DATASET EXCERPT —
++++++++++++++++++++

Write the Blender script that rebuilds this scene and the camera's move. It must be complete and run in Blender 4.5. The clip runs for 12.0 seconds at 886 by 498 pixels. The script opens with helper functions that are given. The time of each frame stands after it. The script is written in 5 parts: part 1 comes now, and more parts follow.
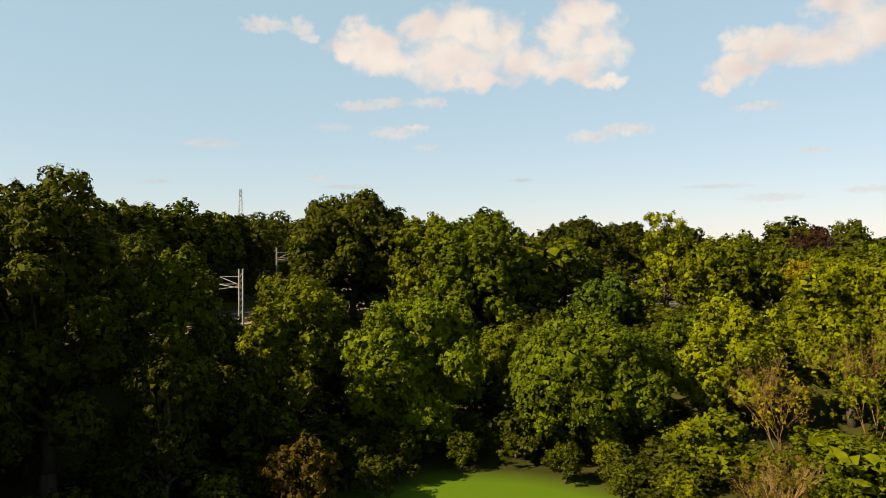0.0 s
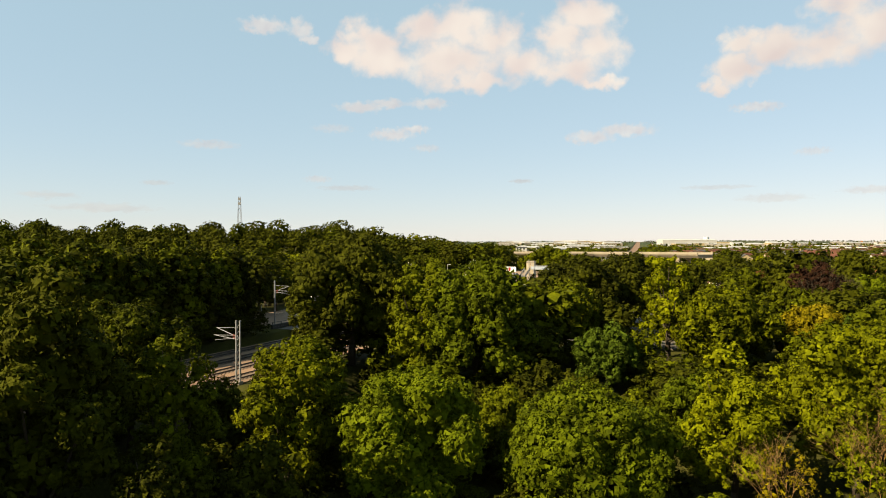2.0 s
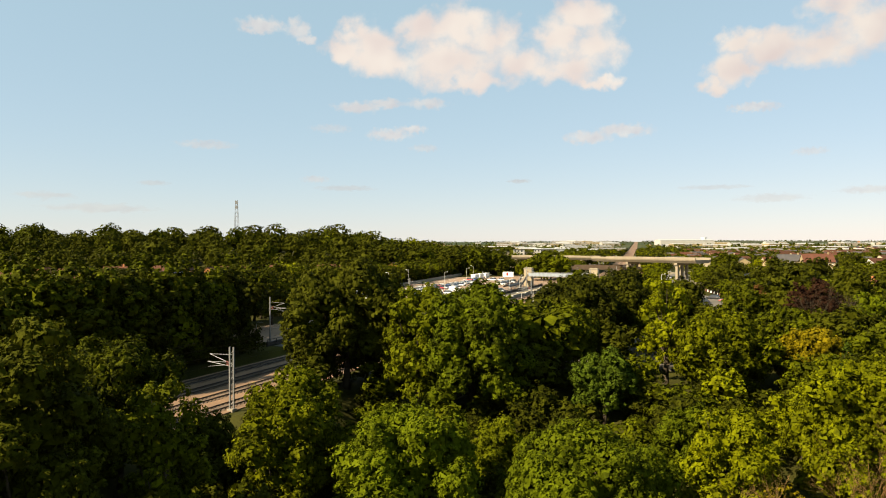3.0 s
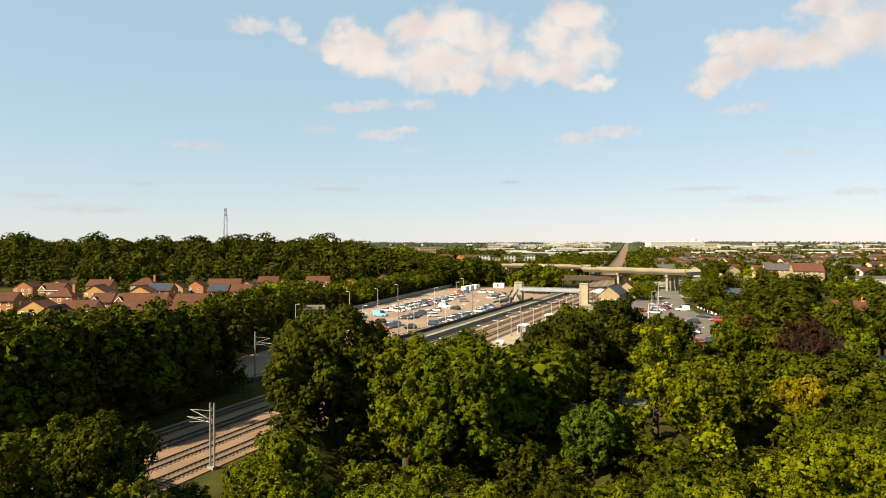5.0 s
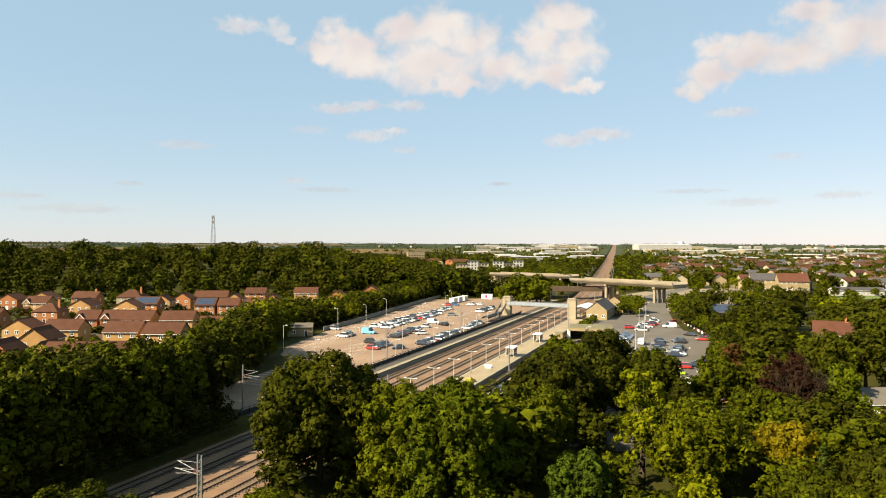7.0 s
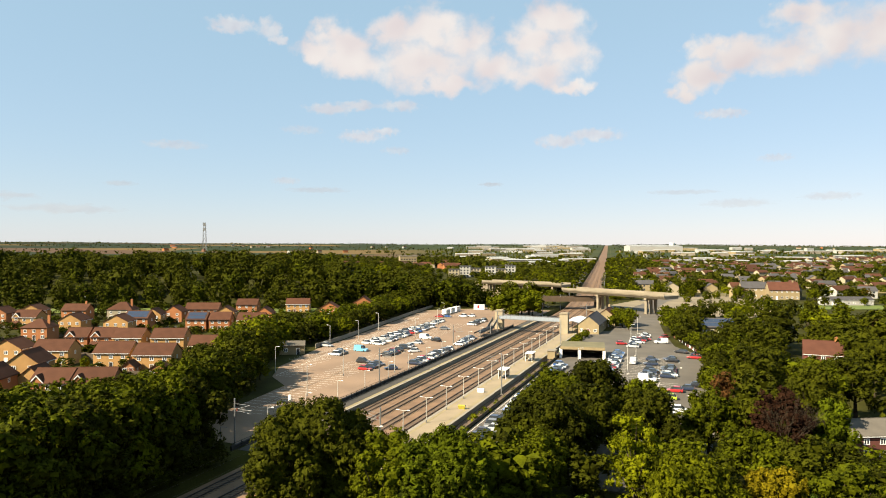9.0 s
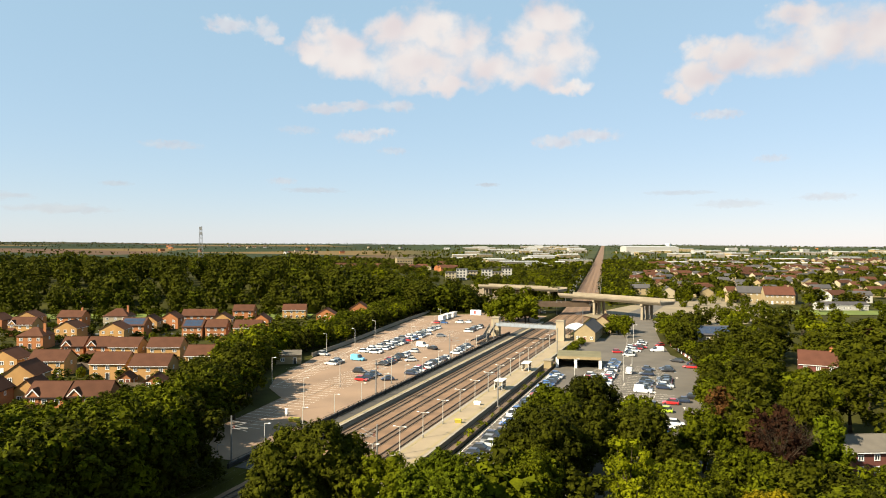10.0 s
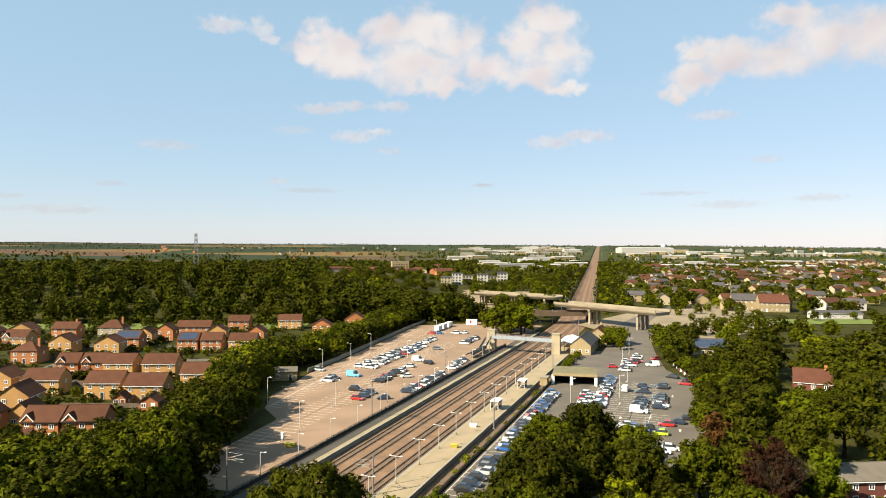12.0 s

++++++++++++++++++++

GOAL — Quote the material in full and exactly; do not carry over its pictures.

FULL RESPONSE —
Write the Blender script that rebuilds this scene and the camera's move. It must be complete and run in Blender 4.5. The clip runs for 12.0 seconds at 886 by 498 pixels. The script opens with helper functions that are given. The time of each frame stands after it. The script is written in 5 parts: part 1 comes now, and more parts follow.
0.0 s
2.0 s
3.0 s
5.0 s
7.0 s
9.0 s
10.0 s
12.0 s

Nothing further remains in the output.